E’ l’indifferenza, in realtà, il vero termine opposto alla condivisione; il conflitto è invece necessario per la condivisione (perché comporta un incontro tra differenze che, insieme, possono far nascere qualcosa di nuovo). “Condivisione” è quindi un sostantivo che non possiede solamente connotati positivi nel suo complesso, ma gli stessi riferimenti a concetti apparentemente in contrasto con il termine possono anche rivelare la loro utilità in positivo. La mia differenza nei confronti dell’altro non è un qualcosa che va negato, ma non è nemmeno un qualcosa che dovrebbe rendermi impossibile il “dividere insieme con l’altro”, perché solo tramite queste operazione io posso “diventare” e formare qualcosa di nuovo.

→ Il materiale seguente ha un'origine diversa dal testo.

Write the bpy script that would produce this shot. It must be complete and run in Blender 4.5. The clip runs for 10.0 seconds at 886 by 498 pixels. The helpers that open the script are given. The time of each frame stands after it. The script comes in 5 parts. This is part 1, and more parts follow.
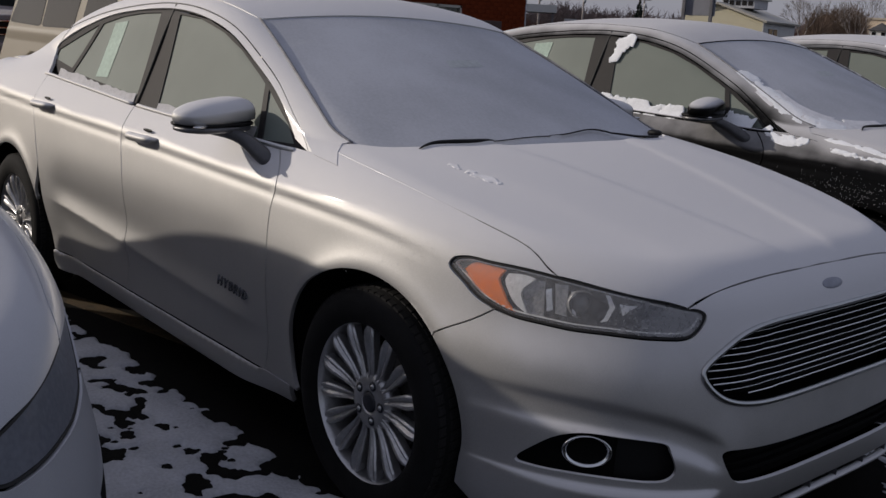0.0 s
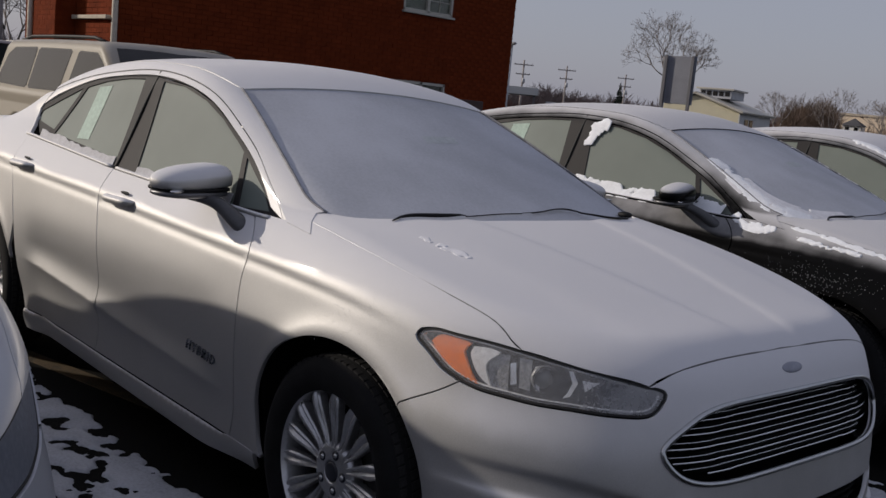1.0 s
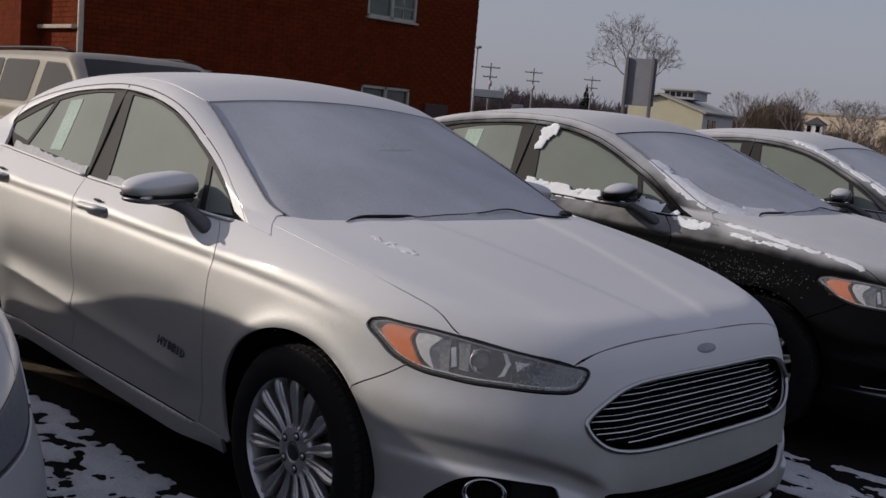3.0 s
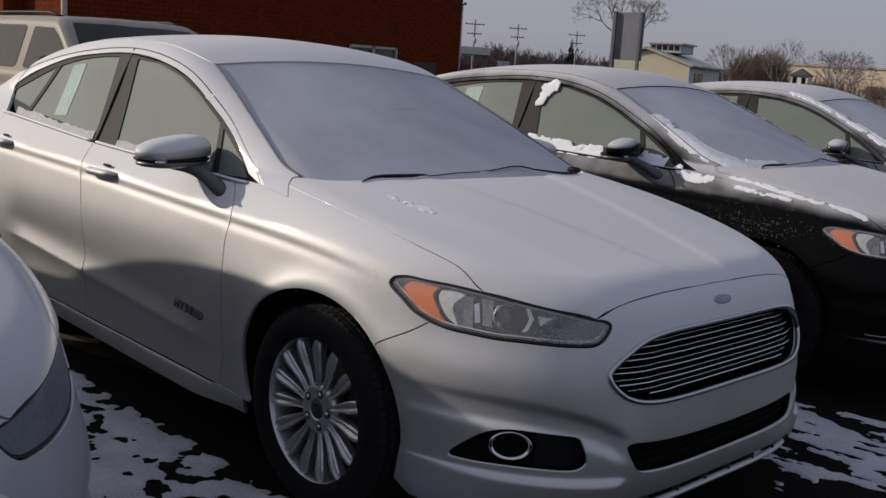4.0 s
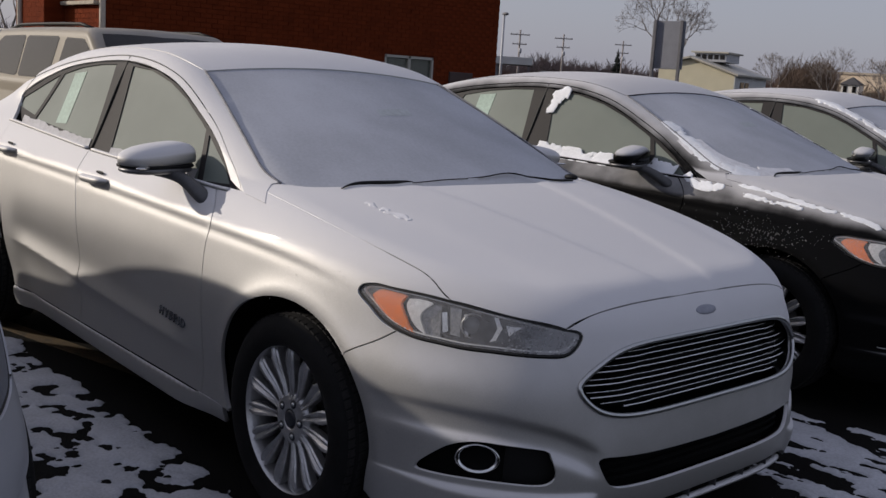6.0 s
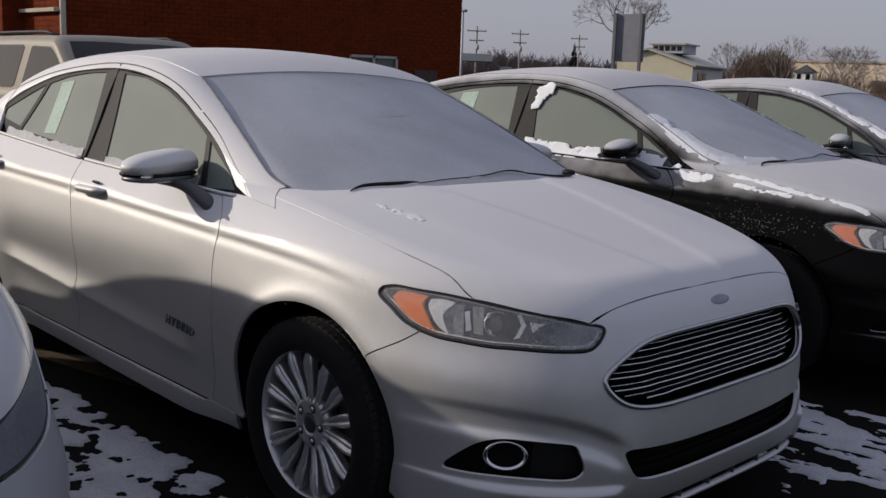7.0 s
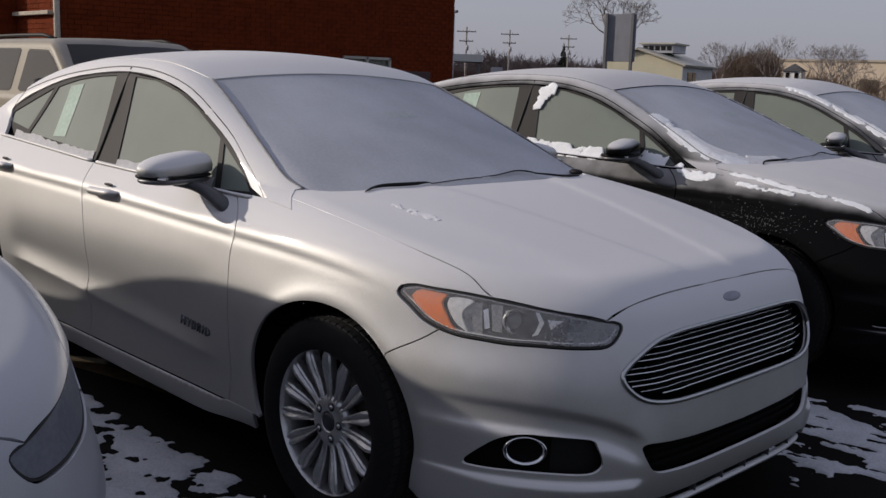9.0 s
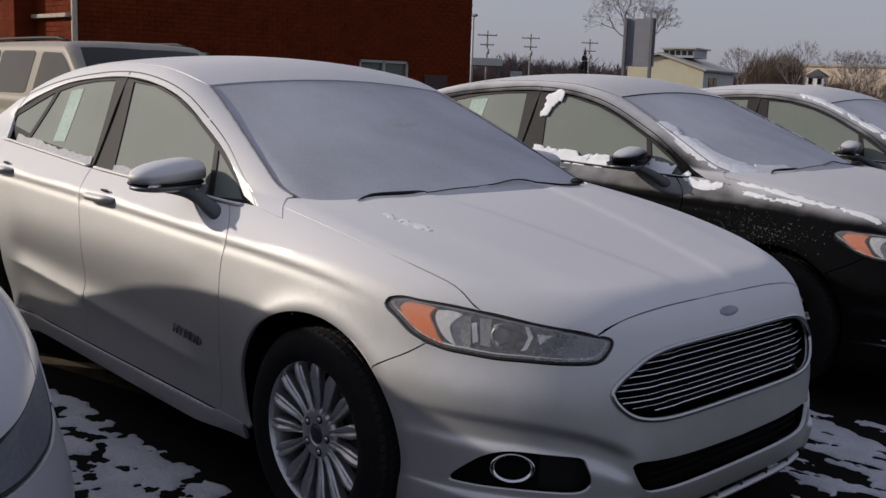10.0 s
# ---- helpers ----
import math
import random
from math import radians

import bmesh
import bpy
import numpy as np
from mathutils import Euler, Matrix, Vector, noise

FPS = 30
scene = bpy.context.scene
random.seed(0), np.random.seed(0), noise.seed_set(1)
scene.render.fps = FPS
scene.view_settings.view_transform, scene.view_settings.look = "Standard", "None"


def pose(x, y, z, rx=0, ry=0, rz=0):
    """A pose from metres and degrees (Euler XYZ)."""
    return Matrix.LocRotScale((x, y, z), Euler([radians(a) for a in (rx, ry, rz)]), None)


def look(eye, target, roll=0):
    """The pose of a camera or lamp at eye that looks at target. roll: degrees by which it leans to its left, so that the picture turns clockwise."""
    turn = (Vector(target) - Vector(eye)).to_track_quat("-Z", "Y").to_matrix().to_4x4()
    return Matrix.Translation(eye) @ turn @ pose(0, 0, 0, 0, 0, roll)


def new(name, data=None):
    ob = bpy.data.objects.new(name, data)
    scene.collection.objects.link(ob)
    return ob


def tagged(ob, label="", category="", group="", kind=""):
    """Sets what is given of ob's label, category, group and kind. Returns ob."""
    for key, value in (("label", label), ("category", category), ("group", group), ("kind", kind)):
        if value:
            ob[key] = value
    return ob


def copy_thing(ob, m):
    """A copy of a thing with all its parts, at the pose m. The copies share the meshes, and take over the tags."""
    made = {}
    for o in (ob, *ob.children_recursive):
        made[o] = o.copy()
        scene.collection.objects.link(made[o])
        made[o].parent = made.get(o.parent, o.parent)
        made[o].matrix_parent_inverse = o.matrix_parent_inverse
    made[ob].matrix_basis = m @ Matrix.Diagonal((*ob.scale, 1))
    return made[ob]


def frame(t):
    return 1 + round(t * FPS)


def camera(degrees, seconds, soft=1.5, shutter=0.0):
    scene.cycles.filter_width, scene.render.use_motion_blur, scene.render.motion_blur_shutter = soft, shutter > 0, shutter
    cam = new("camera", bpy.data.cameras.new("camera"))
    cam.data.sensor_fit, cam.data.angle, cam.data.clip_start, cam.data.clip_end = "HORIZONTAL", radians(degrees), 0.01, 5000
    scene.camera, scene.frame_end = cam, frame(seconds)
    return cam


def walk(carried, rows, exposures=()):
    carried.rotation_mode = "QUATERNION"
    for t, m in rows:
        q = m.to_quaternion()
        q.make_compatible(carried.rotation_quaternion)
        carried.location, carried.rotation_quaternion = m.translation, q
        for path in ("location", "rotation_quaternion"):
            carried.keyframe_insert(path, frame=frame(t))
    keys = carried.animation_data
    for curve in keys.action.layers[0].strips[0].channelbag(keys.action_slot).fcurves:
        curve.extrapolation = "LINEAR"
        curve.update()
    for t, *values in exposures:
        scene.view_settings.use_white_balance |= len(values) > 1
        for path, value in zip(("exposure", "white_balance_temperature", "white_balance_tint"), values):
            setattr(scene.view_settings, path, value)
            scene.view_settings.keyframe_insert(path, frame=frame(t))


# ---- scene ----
from mathutils.geometry import delaunay_2d_cdt as delaunay

cam = camera(47.5, 10.0)
PATH = [
    (0, (2.107, -2.483, 1.357), (0.637, -1.196, 0.927), 3.3),
    (0.5, (2.114, -2.489, 1.353), (0.647, -1.194, 0.937), 2.8),
    (1, (2.15, -2.494, 1.356), (0.683, -1.163, 1.077), 5.6),
    (1.5, (2.245, -2.487, 1.346), (0.772, -1.16, 1.078), 5.9),
    (2, (2.377, -2.518, 1.359), (0.816, -1.301, 1.072), 4.8),
    (2.5, (2.422, -2.568, 1.387), (0.944, -1.242, 1.149), 5.5),
    (4, (2.359, -2.72, 1.378), (0.961, -1.332, 1.032), 3.9),
    (4.5, (2.403, -2.665, 1.386), (0.993, -1.293, 1.028), 4.2),
    (5, (2.463, -2.57, 1.387), (1.032, -1.221, 1.025), 3.0),
    (5.5, (2.48, -2.504, 1.377), (1.001, -1.2, 1.042), 4.0),
    (7, (2.361, -2.641, 1.371), (0.948, -1.265, 1.039), 2.1),
    (7.5, (2.321, -2.712, 1.37), (0.895, -1.348, 1.04), 1.3),
    (8, (2.321, -2.728, 1.36), (0.903, -1.356, 1.028), 1.6),
    (8.5, (2.333, -2.73, 1.367), (0.935, -1.34, 1.031), 2.5),
    (9, (2.338, -2.727, 1.372), (0.939, -1.338, 1.042), 1.8),
    (9.5, (2.338, -2.694, 1.391), (0.927, -1.317, 1.054), 1.5),
    (10, (2.357, -2.626, 1.389), (0.929, -1.264, 1.064), 2.1),
]
walk(cam, [(t, look(eye, target, roll)) for t, eye, target, roll in PATH],
     [(0, -0.24), (0.5, -0.14), (1, -0.14), (1.5, -0.28), (2, -0.28), (2.5, -0.22), (4, -0.08), (5, 0), (7.5, 0.02), (9, -0.02), (10, 0.02)])

# ---- light ----
SUN = Vector((-0.681, -0.524, 0.360)).normalized()
world = bpy.data.worlds.new("winter_sky")
scene.world = world
world.use_nodes = True
wn, wl = world.node_tree.nodes, world.node_tree.links
sky = wn.new("ShaderNodeTexSky")
sky.sky_type, sky.sun_disc = "NISHITA", False
sky.sun_elevation, sky.sun_rotation = math.asin(SUN.z), math.atan2(SUN.x, SUN.y)
sky.air_density, sky.dust_density, sky.ozone_density = 1.0, 2.5, 1.0
haze = wn.new("ShaderNodeMix")
haze.data_type = "RGBA"
haze.inputs["Factor"].default_value = 0.62
haze.inputs["B"].default_value = (5.1, 5.15, 6.4, 1)
wl.new(sky.outputs["Color"], haze.inputs["A"])
wl.new(haze.outputs["Result"], wn["Background"].inputs["Color"])
wn["Background"].inputs["Strength"].default_value = 0.083
sun = new("sun", bpy.data.lights.new("sun", "SUN"))
sun.data.energy, sun.data.angle, sun.data.color = 2.95, radians(0.7), (1.0, 0.90, 0.79)
sun.matrix_world = look(SUN * 40, (0, 0, 0))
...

Condivisione non è una parola scontata e banale, non è un’ideologia. Si richiama ai valori dell’avvicinamento verso ciò che non riconosciamo come vicino a noi, ci rende capace di approssimarci e di rinunciare, “lasciare spazio” per accogliere il diverso. La condivisione necessita un ritiro parziale del proprio essere, che non ostacoli il divenire dell’altro: richiede, in un certo qual modo, una costante vulnerabilità da parte nostra, la consapevolezza di essere aperti a ciò che non conosciamo e che potrebbe modificarci, nel male o nel bene – è non è importante ricercare per forza una positività nel condividere, quello che importa è che nella relazione che si instaura tra due diversi nasca un senso.